Ghislaine, Claude…

Venance Konan
Venance Konan
Venance Konan

Ghislaine, Claude…

Qui peuvent avoir été les victimes de ce kidnapping ? A Bamako, il y a Serges Daniel. Il y a aussi des envoyés spéciaux qui viennent régulièrement de Paris. Qui ? Je ne me souviens plus. Je sais aussi qu’une équipe devait descendre de Paris sur Bamako, ces jours-ci, mais je n’ai pas les noms. Pour l’histoire de l’enlèvement, je pensais à un groupe appâté par les chiffres qui avaient circulé après la récente libération des quatre otages français. On avait parlé de 20 millions d’euros. De quoi susciter une vocation de kidnappeur. Mais je me disais qu’avec la présence des forces françaises dans la région, la libération des confrères pourrait intervenir rapidement. Puis  cette annonce brutale, cruelle : les deux journalistes ont été assassinés. Sans autre précision. Par qui, bon Dieu ? Et pourquoi ? Pourquoi une telle chose ? Pourquoi tuer des journalistes désarmés qui ne faisaient que leur travail ?
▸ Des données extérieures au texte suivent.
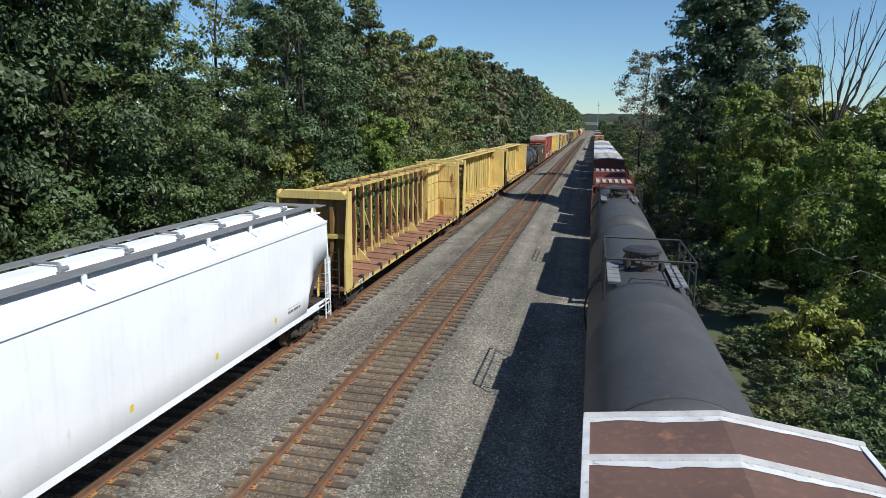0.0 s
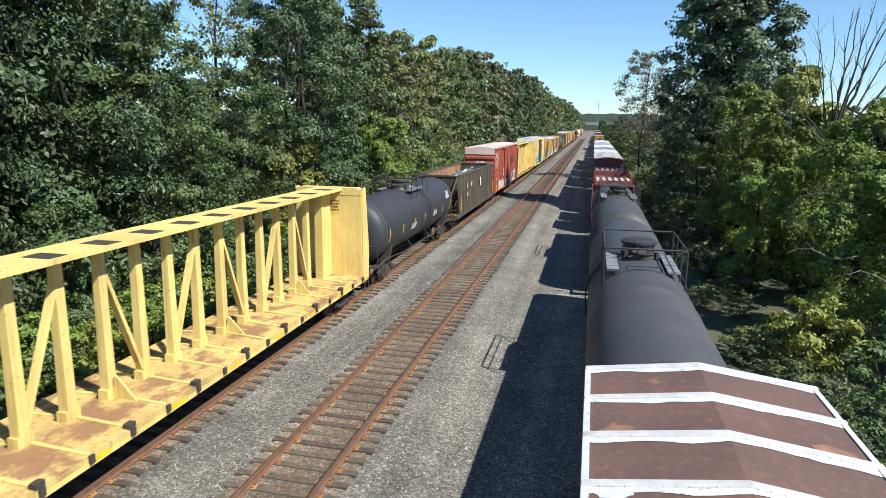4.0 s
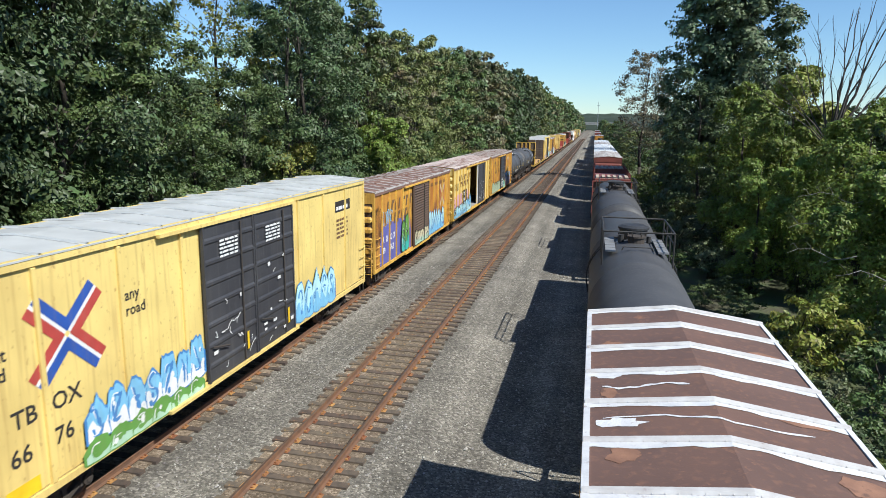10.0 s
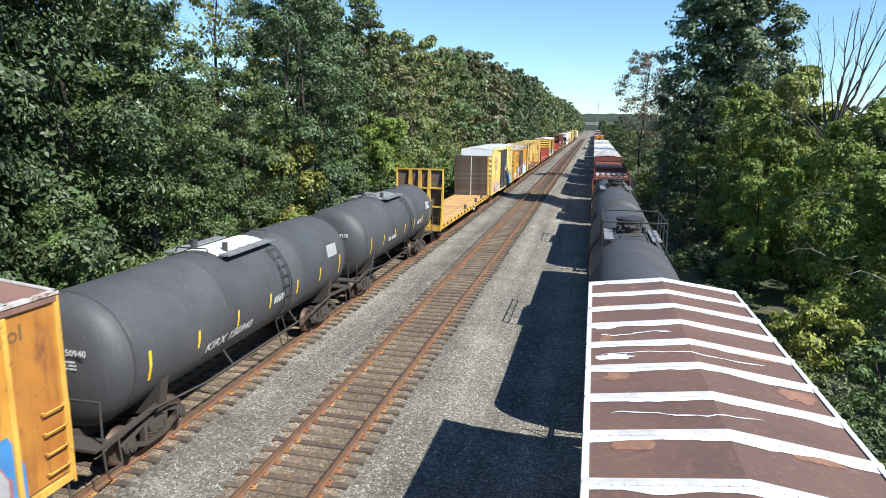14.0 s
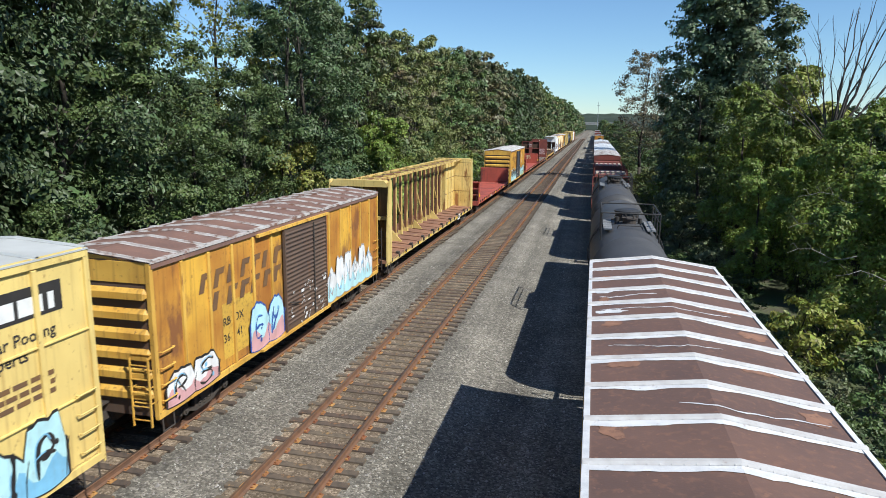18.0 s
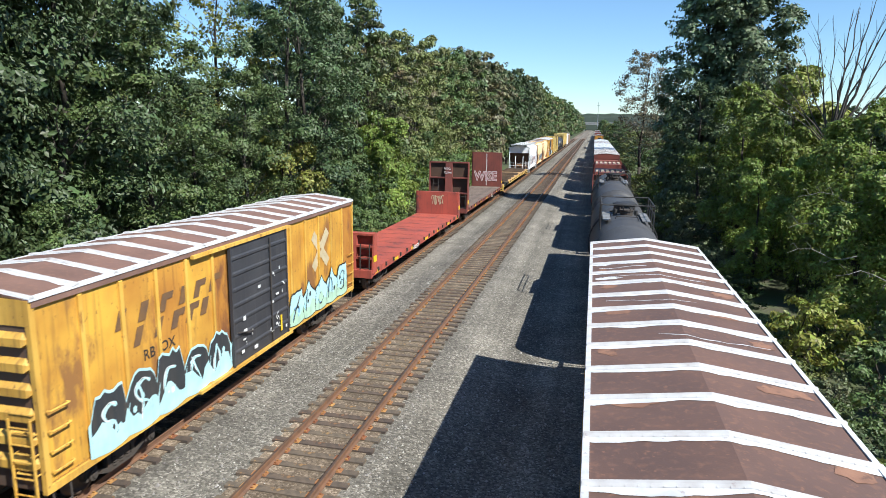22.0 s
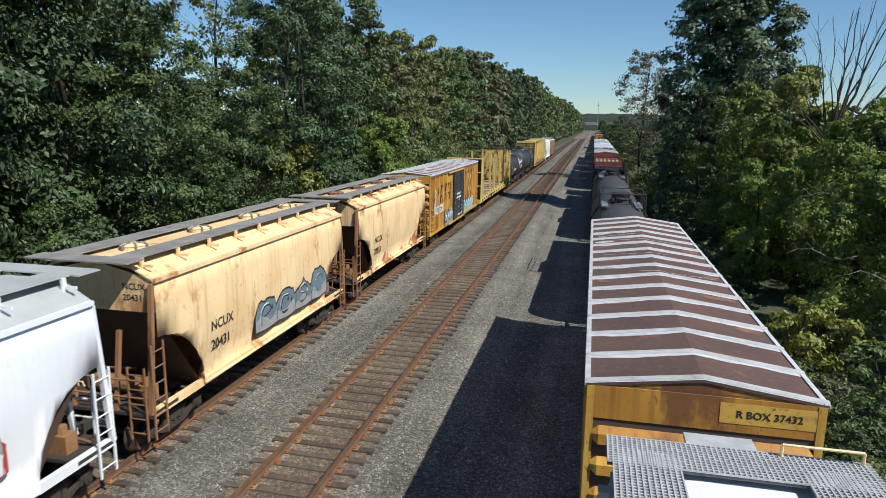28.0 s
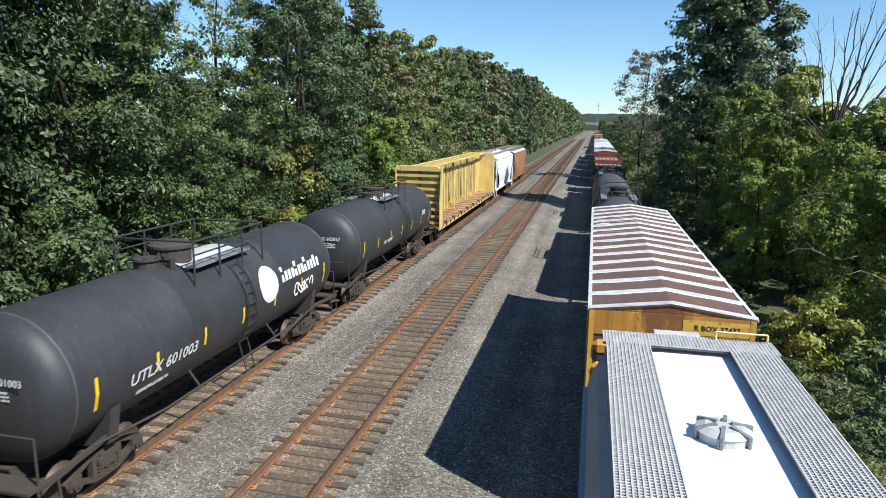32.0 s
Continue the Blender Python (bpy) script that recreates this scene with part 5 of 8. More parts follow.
                        g.add([(x - 0.007, y - 0.054, z + 0.015), (x + 0.007, y - 0.054, z + 0.015), (x + 0.007, y - 0.042, z + 0.026), (x - 0.007, y - 0.042, z + 0.026), (x, y - 0.05, z + 0.024)],
                              [(0, 1, 4), (1, 2, 4), (2, 3, 4), (3, 0, 4)])
                put("seam_cap", g.mesh("seam_cap", P_CAP), band)
    # ladders and steps
    for s in (-1, 1):
        rungs(car, post, W + 0.05, s * (h - 0.1), s * (h - 0.55), [1.3 + 0.38 * i for i in range(4)])
        rungs(car, post, s * (h + 0.03), W - 0.5, W - 0.06, [1.3 + 0.38 * i for i in range(4)], out=s * 0.09, axis="x")
        part("step", G().bent([(W, s * (h - 0.1), 1.0), (W + 0.02, s * (h - 0.1), 0.55), (W + 0.02, s * (h - 0.5), 0.55), (W, s * (h - 0.5), 1.0)], 0.02), P_UNDER, car, "sill step")
    for s in (-1, 1):
        ladder(car, post, (W - 0.3, s * (h + 0.16), 0.75), (W - 0.3, s * (h + 0.16), 2.35), 0.46, 5, (1, 0, 0), "end_ladder")
    part("brake_wheel", G().bent([(-0.6 + 0.25 * math.cos(a * 0.6283), -h - 0.22, 2.2 + 0.25 * math.sin(a * 0.6283)) for a in range(11)], 0.018, 5).tube((-0.6, -h, 2.2), (-0.6, -h - 0.22, 2.2), 0.03), P_UNDER, car)
    part("brake_step", G().box(-1.0, -h - 0.32, 1.18, 0.2, -h - 0.03, 1.22), P_UNDER, car)
    store.append((car, at))
    return car


def roof_patch(car, material, x, y, w, l, eave, rise, seed, label=""):
    """A ragged flake or smear on one slope of a gabled roof."""
    rng = random.Random(seed)
    n, pts = 14, []
    for i in range(n):
        a = 2 * math.pi * i / n
        r = rng.uniform(0.6, 1.1)
        px = x + math.cos(a) * r * w / 2
        px = max(-1.45, min(-0.03, px)) if x < 0 else min(1.45, max(0.03, px))
        pts.append((px, y + math.sin(a) * r * l / 2, eave + rise * (1 - abs(px) / 1.51) + 0.005))
    return part("roof_patch", G().add(pts, [tuple(range(n))]), material, car, label)


def roof_smear(car, material, x0, x1, y, width, eave, rise, seed, label=""):
    """A wavering brush line across a gabled roof."""
    rng = random.Random(seed)
    rows, n = [], 16
    for i in range(n + 1):
        x = x0 + (x1 - x0) * i / n
        z = eave + rise * (1 - abs(x) / 1.51) + 0.008
        c = y + 0.07 * math.sin(i * 0.4 + seed) + 0.015 * math.sin(i * 1.7) + rng.uniform(-0.01, 0.01)
        t = width * rng.uniform(0.3, 0.75) * (0.35 if i in (0, n) else 1)
        rows.append([(x, c - t, z), (x, c + t, z)])
    return part("sealant_smear", G().loft(rows, caps=False, closed=False), material, car, label)


def reflectors(car, x, half, z, count, w=0.5, h=0.1, material=None):
    for i in range(count):
        y = -half + 0.7 + (2 * half - 1.4) * i / (count - 1)
        put("reflector", shared("reflector%.2f%.2f" % (w, h), lambda: G().box(0, -w / 2, -h / 2, 0.004, w / 2, h / 2), material or P_REFLECT), car, pose(x, y, z))


def x_badge(car, x, y, z, a, b, s=0.9):
    """Four arms of two bands each, as a plain shape in its colours."""
    pale = P_LETTER if a in (INK["navy"], INK["slate"]) else INK["dull"]
    for py in (-1, 1):
        for pz in (-1, 1):
            tip, root = Vector((x, y + py * s * 0.60, z + pz * s * 0.56)), Vector((x, y + py * s * 0.03, z + pz * s * 0.03))
            off = Vector((0, -py * 0.62, pz * 0.60)) * s * 0.12
            for ink, side, lift in ((pale, 0.0, 0.003), (a, 1.0, 0.006), (b, -1.0, 0.007)):
                o = off * side + Vector((lift + 0.0004 * (py + 2 * pz), 0, 0))
                part("emblem_border" if side == 0 else "emblem_band", G().beam(root + o, tip + o, (0.33 if side == 0 else 0.15) * s, 0.002, (1, 0, 0)), ink, car)


def logo_bars(car, x, y0, y1, z0, z1, material, seed):
    """Large faded letters of a trade mark, as plain slanting bars."""
    rng = random.Random(seed)
    top = None
    for row, (a, b) in enumerate(((0.55, 1.0), (0.0, 0.45))):
        y = y0 + 0.5 * row
        while y < y1:
            g = G()
            w = rng.uniform(0.2, 0.26)
            za, zb = z0 + a * (z1 - z0), z0 + b * (z1 - z0)
            pts = [(y, za), (y + w, za), (y + w + 0.1, zb - 0.16)]
            pts += [(y + w + 0.3, zb - 0.16), (y + w + 0.36, zb), (y + 0.16, zb)] if rng.random() < 0.7 else [(y + w + 0.16, zb), (y + 0.16, zb)]
            g.add([(x + 0.005, p, q) for p, q in pts], [tuple(range(len(pts)))])
            ob = put("faded_mark", g.mesh("faded_mark", material), top or car)
            top = top or ob
            y += rng.uniform(0.56, 0.72)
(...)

Quelques minutes plus tard, les noms ont suivi : Ghislaine Dupont et Claude Verlon. Le choc ! De Ghislaine, je connais seulement le nom et la voix. Peut-être nous sommes-nous croisés un jour dans les couloirs de Rfi, peut-être avons-nous été présentés. Je ne sais plus. Claude, par contre, c’était un ami. Je l’avais connu à Abidjan, à la fin de l’année 2010, pendant les heures chaudes de notre crise. De Claude, le grand public connaissait seulement le nom, car il était un technicien, un alchimiste des sons. Nous avions passé le réveillon du 31 décembre 2010 ensemble, avec Cyril et Juliette qui deviendra, trois années plus tard, mon épouse. Elle aussi était amie à Claude. A l’Onuci où elle travaille, elle s’occupait des « voyages » des journalistes en « République du Golf », c’est-à-dire la traversée de la lagune en hélicoptère de l’Onuci, pour aller à l’hôtel du Golf où le Président Alassane Ouattara et tous ses proches étaient assiégés par l’armée de Laurent Gbagbo. Ce soir-là, nous avons mangé des lapins braisés chez Jeff à Biétry, avant d’aller prendre un verre dans une boîte du coin. Notre pays dansait alors au bord du volcan et cette nuit-là, plusieurs personnes nous appelèrent pour nous dire qu’on entendait des coups de feu par-ci, des détonations par-là. Moi-même, je n’en menais pas large à cette époque et je ne m’attardai pas longtemps dehors. Quelques jours après ce réveillon, j’ai pris le large et le 19 janvier, je me suis retrouvé à Paris. Claude et tous ces amis de la presse française me donnèrent un sacré coup de main durant ces moments difficiles. Je rencontrais Claude à Rfi ou à des fêtes chez des amis. Lorsqu’il apprit mon mariage avec Juliette, il dit, comme Cyril, que cette union était nulle et de nul effet parce qu’il n’y avait pas assisté et qu’il nous fallait le recommencer pour le valider. La dernière fois que je l’ai vu, je crois que c’était à une fête chez un ami. Chaque fois que je vais à Paris, un de mes amis organise une fête chez lui et tout le monde s’y retrouve. Je ne sais plus chez qui cette fête où j’ai vu Claude pour la dernière fois avait eu lieu. Chez Cyril ? Chez Christophe ? Je ne sais plus. S’il te plaît Claude, ne t’en vas pas avec ma mémoire.

Claude, Ghislaine ! Il y a quelque temps, les autorités ivoiriennes rendaient hommage à Jean Hélène, tombé, il y a dix ans, sous les balles d’un policier guidé par sa seule haine. Et aujourd’hui, Claude et Ghislaine. Tombés pour quel motif ? La haine aussi ? Ou simplement la bêtise d’un groupe d’hommes ? Quelle humanité y a-t-il encore en ces hommes pour qui la vie des autres n’a aucune valeur ? Quelle absurdité que de croire qu’en tuant froidement des innocents, l’on s’assurerait ainsi une place au paradis ! Quelle religion enseigne-t-elle cela ? Aucune, aucune, aucune. C’est une bêtise que de tuer un journaliste qui ne faisait que son métier. Mais c’est trop douloureux lorsque c’est un ami qui part ainsi.